Mengapa Orang Baru Belajar Agama Sudah Pandai Menghakimi?
HIDAYATUNA.COM – Jaman sekarang, semakin banyak orang yang belajar agama, tapi semakin banyak yang juga menghakimi. Fenomena ini tak terelakkan hingga memunculkan perhatian khalayak.
Dalam sebuah perjalanan menuju Jepara, seseorang bertanya kepada saya perihal baru belajar agama sudah berani menghakimi. Begini dialognya yang dapat diambil hikmahnya.
“Bun, jaman sekarang kok bisa ya, orang baru belajar agama sudah kemlithi (sok pintar).
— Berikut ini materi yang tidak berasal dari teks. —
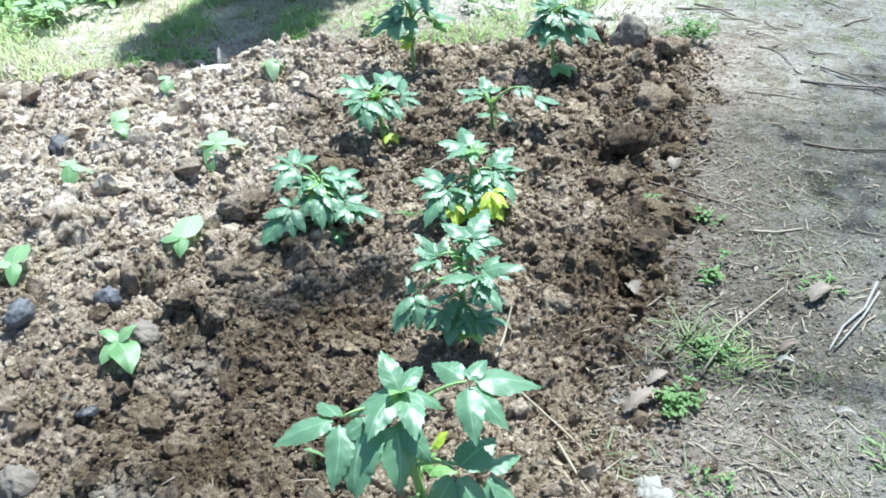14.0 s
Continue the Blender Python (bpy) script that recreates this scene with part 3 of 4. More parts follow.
tomato(0.0, 1.795, 0.015, (-0.008, 1.80, 0.170), 0.0075, [
    (0.06, (0.03, 1.73, 0.05), 0.02, 1, 0.035, G), (0.12, (0.005, 1.86, 0.15), 0.02, 2, 0.05, L),
    (0.14, (-0.045, 1.725, 0.125), 0.03, 3, 0.045, L), (0.14, (0.035, 1.73, 0.12), 0.03, 3, 0.045, L), (0.15, (-0.075, 1.79, 0.165), 0.02, 3, 0.042, L), (0.16, (0.05, 1.80, 0.165), 0.02, 3, 0.042, BRIGHT), (0.15, (0.0, 1.745, 0.155), 0.02, 2, 0.036, G)],
    "broad young tomato plant with drooping dark leaves", 4, [(0.01, 1.775, 0.17), (-0.03, 1.78, 0.172)],
    [(0.18, (-0.056, 1.820, 0.200), [((-0.108, 1.800, 0.201), 0.68), ((-0.093, 1.840, 0.212), 0.76), ((-0.049, 1.880, 0.206), 0.68), ((-0.005, 1.860, 0.195), 0.73), ((-0.099, 1.760, 0.170), 0.65)]),
     (0.15, (0.029, 1.810, 0.165), [((0.085, 1.790, 0.144), 0.68), ((0.078, 1.850, 0.159), 0.76), ((0.019, 1.860, 0.170), 0.68), ((0.039, 1.760, 0.147), 0.73)]),
     (0.13, (-0.067, 1.740, 0.145), [((-0.139, 1.690, 0.087), 0.68), ((-0.125, 1.720, 0.136), 0.76), ((-0.043, 1.700, 0.106), 0.68), ((-0.095, 1.770, 0.157), 0.73), ((-0.049, 1.760, 0.159), 0.65)]),
     (0.12, (0.036, 1.760, 0.131), [((0.116, 1.720, 0.112), 0.68), ((0.091, 1.790, 0.130), 0.76), ((0.046, 1.710, 0.111), 0.68), ((0.019, 1.710, 0.119), 0.73)]),
     (0.15, (-0.002, 1.760, 0.161), [((-0.008, 1.700, 0.109), 0.68), ((0.014, 1.720, 0.140), 0.76), ((-0.026, 1.710, 0.128), 0.68)])], True)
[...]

Sok-sokan. Ini salah, itu salah. Padahal dia itu temanku. Blas, gak bisa ngaji. Nakal pula.”
Saya hanya tersenyum, “Ya memang begitu, Kang, judulnya. Orang kalau baru tahu sedikit, kan, merasa sudah pol-polan.”
“Maksudnya gimana, Bun?” tanya dia.
Ibarat Anak TK yang Baru Bisa Membaca
“Njenengan tahu Lutfi anakku, kan? Waktu dia dulu pertama kali baru bisa mengeja huruf, apa-apa dibaca. Bacanya keras-keras pula sampai bikin rumah jadi bising. Ketemu tulisan ‘SATU’, langsung dieja: es – a – sa… te-u-tu… saaaatu.”
“Wah gagah sekali rasanya. Habis itu, bapaknya lagi sare (istirahat) dibangunin, dipaksa suruh baca tulisan itu. Tapi karena masih kriyip-kriyip dan pastinya malas ngeladenin putra kesayangannya, bukannya Lutfi paham, tapi malah teriak-teriak.”
Dia bilang kalau bapaknya gak bisa baca. Bapaknya tidak pinter kayak Lutfi karena serumah yang pergi sekolah cuma Lutfi doang. Nah lo, Ahahaha… Tapi begitu dia sudah masuk SD, bisa baca lancar, ya sudah diam. Gak pernah apa-apa dibaca sambil teriak-teriak kayak dulu lagi.”
“Hahaha. Iya Bun. Bener, ya. Lha kok persis, ya”.
“Yo memang begitu, Kang. Perjalanan manusia, kan, seperti itu.”
Sok Jagoan
Lalu Bapaknya anak-anak menambahkan,
“Contohnya lagi, Kang, kalau ada orang yang belajar bela diri, baru bisa satu dua jurus. Rasanya pingin nantangin orang sekampung. Sudah merasa paling jagoan, merasa menangan.”
“Akan berbeda dengan yang sudah beneran jadi master atau suhu. Diberantemin orang saja, malah akan minta maaf duluan. Merendahkan hati. Sangat menghindari kontak fisik. Padahal, cukup sekali libas, penantangnya bisa langsung kelar hidupnya.”
“Hahaha. Bener, bener, bener, Pak,” kata Kang Driver.
Itu pelajaran hidup kita bersama. Proses menjadi manusia seutuhnya memang butuh waktu dan tempaan.
Semoga adab senantiasa kita junjung tinggi sehingga menghakimi orang tidak terjadi pada diri kita. Kebiasaan mencaci maki dan menghakimi orang lain, pasti bukan karena kealiman kita, tapi karena kepicikan dan keawaman kita sendiri.